Examples of the court’s cases could include matters of school finance — something school districts have historically found a sympathetic ear for in regional courts — as well an appeal of a Democratic district judge’s ruling against the “Death Star” bill, a judgment the bill’s author has already said “is not worth the paper it’s printed on” thanks to Texas’ GOP-dominated high courts.
“It seems very clear that the Republican legislature did not like the results of Democrats who’ve been elected to the courts of appeals, so they decided to change the playing field,” said Dallas County Commissioner Andy Sommerman, a Democratic attorney who already challenged the new court’s authority and lost.
While proponents of the new appeals court say it makes sense to take statewide cases to court with justices who are elected statewide, Sommerman said it’s not hard to imagine the potential conflicts of interest that might arise before that occurs.
“The 15th Court of Appeals was basically created by the governor’s office… and it involves litigation involving the state,” he said. “So if you are suing Gov. Abbott in his official capacity, you’ll be going through the 15th Court of Appeals, with the judges he appointed.”
The merits of a business court
Despite those concerns, Texas lawmakers’ desire to remain a top destination for business has helped pave the way for a seismic shift in the state’s court system that hasn’t been seen since it was formalized more than a century ago.
At the heart of the argument behind Texas House Bill 19 was the idea that companies need clarity fast when it comes to costly business disputes — and other states are benefitting greatly by finding ways to give it to them.
Not only do the business courts allow a company to take their case to a judge with a background in that specific field of law, they also produce written judgements that other Texas businesses can reference back to in the future.
HB 19 sailed through the Republican-controlled legislature in 2023 with even some Democrats on board — creating the state’s first new courts since 1891.
“One of the big reasons to do this is to establish a body of case law that can be relied upon by Texas businesses in their transactions,” said Julia Mann, managing partner of Jackson Walker LLP’s San Antonio office, who has advised corporate counsels on how to use Texas’ new court.
“That’s what Delaware did… and because they’ve done it for such a long time, there’s just a huge body of law in Delaware around some of these more sophisticated disputes,” Mann said. “That’s why you see a lot of times, if it’s possible, parties will select Delaware law to control their agreement.”
In a nod to that idea, entrepreneur Elon Musk, whose Tesla company is headquartered in Austin, has already signaled plans to move more of his businesses to Texas because of the state’s increasingly friendly judicial landscape.
Last election cycle Musk and other business leaders also gave generously to Texans for Lawsuit Reform, which helped fuel some particularly well-funded Republican judicial campaigns.
In the midst of an overall wave election for Republicans last November, those campaigns ultimately turned the political tide in many of the state’s Democrat-controlled appeals courts.
The San Antonio-based 4th Court of Appeals, for example, went from one elected Republican to a Republican majority.
“Ironically, [Republicans are] trying to basically change the playing field from blue to red, but in the end, these [appeals court] seats are changing back to red anyway,” Sommerman said.
‘A special kind of judge’
The new Texas Business Court 4th Division serves 22 counties spanning from Eagle Pass to Port Aransas, but is located in Bexar County, where district judges are stretched thin from a court system that hasn’t kept up with population growth, and court space is already a commodity.

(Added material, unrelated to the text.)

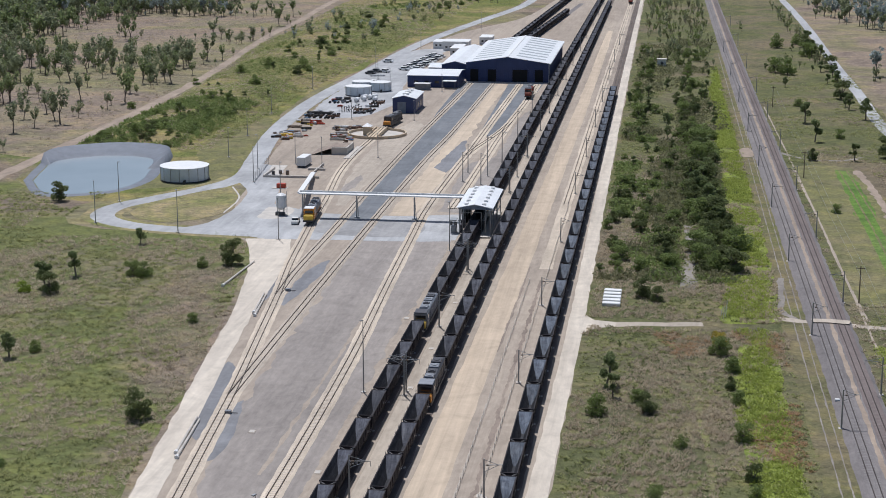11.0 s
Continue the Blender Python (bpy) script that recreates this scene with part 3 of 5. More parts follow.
sheet("pale_ground", outline_strip([(-48.2, 312), (-48.4, 400), (-48, 480), (-47.8, 572)], [(-42, 312), (-42.5, 400), (-43.2, 480), (-43.5, 572)]), -0.05, M["tan"], "pale dusty strip between yard tracks", "yard", 1.0, 4)
sheet("pale_ground", [(-64, 322), (-61.5, 322), (-61.2, 460), (-66, 470), (-70, 420), (-69, 370)], -0.05, M["walk"], "pale dusty ground beside the curved track", "yard", 0.9, 4)
sheet("grey_gravel", [(-36, 318), (-28, 318), (-27, 420), (-28, 500), (-30, 480), (-31, 400), (-36.5, 390)], -0.055, M["yard_grey"], "grey dusty gravel behind the shed", "yard", 0.8, 4)
sheet("grey_gravel", [(-46, 380), (-42, 372), (-41, 410), (-43, 430), (-45, 410)], -0.04, M["dark_gravel"], "dark gravel patch between tracks", "yard", 0.8, 3)
sheet("grey_gravel", [(-67, 345), (-64.5, 340), (-63.8, 360), (-65.5, 365)], -0.04, M["yard_grey"], "grey stained patch beside the track", "yard", 0.6, 2)
for x0, x1, w, y0, y1 in ((-28.4, -28.0, 1.0, 120, 284), (-36.4, -37.8, 0.6, 130, 275)):
    strip("dust_streak", [(x0, y0), ((x0 + x1) / 2 + 0.4, (y0 + y1) / 2), (x1, y1)], lambda p, w=w: w * (1 + 0.7 * noise.noise(p * 0.06)), -0.052, M["yard"], "pale dusty streak on the grey gravel", "yard", 0.4, 1.2)
# sealed roads, aprons
ROAD = [(-74, 286), (-95, 288), (-110, 292), (-119, 300), (-120, 312), (-113, 325), (-103, 341), (-98, 358), (-101, 385), (-108, 440), (-111, 512), (-107.5, 594), (-101, 726), (-85, 854), (-70.5, 965), (-67, 1157), (-45, 1483), (2, 1819), (80, 2575)]
strip("road_shoulder", ROAD[:8], 10.5, -0.04, M["island"], "dry tan shoulder beside the turning loop", "verge", 0.8, 2)
strip("access_road", ROAD, 6.2, 0.0, M["seal"], "light grey sealed access road", "road", 0.15, 3)
sheet("apron", [(-98, 353), (-91, 336), (-89, 312), (-91, 297), (-96, 288), (-80, 285), (-72, 281), (-66.5, 283), (-66.5, 300), (-71, 316), (-80, 330), (-85, 350), (-90, 372), (-99.5, 380)], 0.02, M["seal"], "light grey sealed apron", "apron", 0.3, 3)
sheet("apron", [(-66.2, 282), (-50, 283.5), (-28, 285.5), (-27.6, 316), (-45, 311), (-66.2, 312)], 0.012, M["seal"], "light grey sealed apron", "apron", 0.2, 3, smooth=False)
sheet("hardstand", [(-104.5, 472), (-96, 470), (-85, 478), (-82, 490), (-78.5, 515), (-84, 560), (-86, 640), (-86, 700), (-100, 690), (-105, 600), (-107, 520)], -0.02, M["seal"], "light grey hardstand storage area", "apron", 0.6, 4)
sheet("bitumen", [(-58.8, 300), (-50.8, 300), (-50.6, 388), (-49.6, 440), (-49.6, 573), (-62, 574), (-61.6, 530), (-60.8, 490), (-59.6, 465), (-59.3, 380)], 0.035, M["bitumen"], "dark bitumen service apron", "apron", 0.15, 3, smooth=False)
sheet("bitumen", [(-37.7, 440), (-36, 436), (-34, 445), (-31, 490), (-29, 573), (-43, 573), (-41.5, 500), (-40.5, 455), (-39, 442)], 0.03, M["bitumen"], "dark bitumen service apron", "apron", 0.3, 3, smooth=False)
sheet("bitumen", [(-63, 306), (-39, 304), (-39, 288), (-62, 290)], 0.045, M["worn_seal"], "worn bitumen apron under the gantry", "apron", 0.5, 3)
strip("crossing_strip", [(-72, 283), (-55, 284), (-40, 284.5), (-29, 286)], 3.4, 0.06, M["seal"], "pale concrete crossing strip", "road", 0.2, 2)
sheet("grass_island", [(-114, 306), (-113, 318), (-104, 335), (-97, 343), (-91.5, 328), (-90.5, 309), (-99, 297), (-109, 299)], 0.06, M["island"], "dry grass island inside the turning loop", "grass", 0.4, 2)
strip("kerb", [(-97, 343.5), (-91.2, 328), (-90.2, 309)], 0.5, 0.1, M["concrete"], "low concrete kerb", "kerb", 0.05, 2)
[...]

Abbott named two inaugural business court judges who are deeply respected among local attorneys and have so far faced little pushback from fellow judges as cases move over to their court.
Barnard has a background in forensic litigation, was elected as a Republican to the 4th Court of Appeals, and appointed to the Bexar County Commissioners Court by a Democratic county judge in 2022.
Sharp was a popular legal writing professor at the University of Texas School of Law, ran her own private practice in San Antonio and was elected twice to Alamo Heights ISD’s school board — roles she gave up to accept the governor’s appointment.

At an investiture ceremony for Barnard and Sharp earlier this month, judges from both parties packed the Double Height Courtroom to wish them well in their new roles.
“[Barnard] called me and said the governor’s office was asking her to consider getting appointed to this whole new court… and she asked me what I think about it,” said U.S. District Court Judge Orlando Garcia, a Democrat who hired Barnard at her first law job.
“I said, ‘What’s to think about? When the governor of Texas calls you and wants to offer you a judgeship, there’s really not much to think about, you take it.’”

Barnard, who was most recently appointed to a vacancy in the 73rd District Court, said business cases often get put on the back-burner in a court system that’s dealing with everything from family matters to foreclosures.
But so far very few cases in Bexar County have qualified for the new business court’s narrow parameters and $5 million threshold. Some types of cases face an even higher bar of $10 million at stake.
Nevertheless, the judges have kept busy helping with cases in busier divisions, and standing up an office that already appears poised for growth.
“This is just like a brand new startup company that has to start from scratch,” Barnard said. “Every day is a new adventure.”
As more companies learn about the court, she said, some are starting to write it into their contracts as the venue for future disputes, as opposed to arbitration.
Work is also underway on legislation that could expand the court’s jurisdiction to include banking and insurance issues, according to Parsley, as well as a plan to lengthen the judges’ two-year terms and raise their pay, which is currently set at the same rate as district court judges: $140,000 per year.
It’s a humble start for a court that’s expected to revolutionize the way businesses is done in Texas, but one that has managed to ruffle relatively few feathers so far in a blue county.
“When you create a new kind of court that our state has never seen before, and people wonder, ‘Why do we need that court?’ You have to make it successful,” Texas Supreme Court Justice Evan Young told the San Antonio Report.
“The way you make it successful is by choosing a special kind of judge who will do such a wonderful job… do it with humility and respect for the lawyers and the parties before them, [that they’ll] win the confidence of everybody,” he said.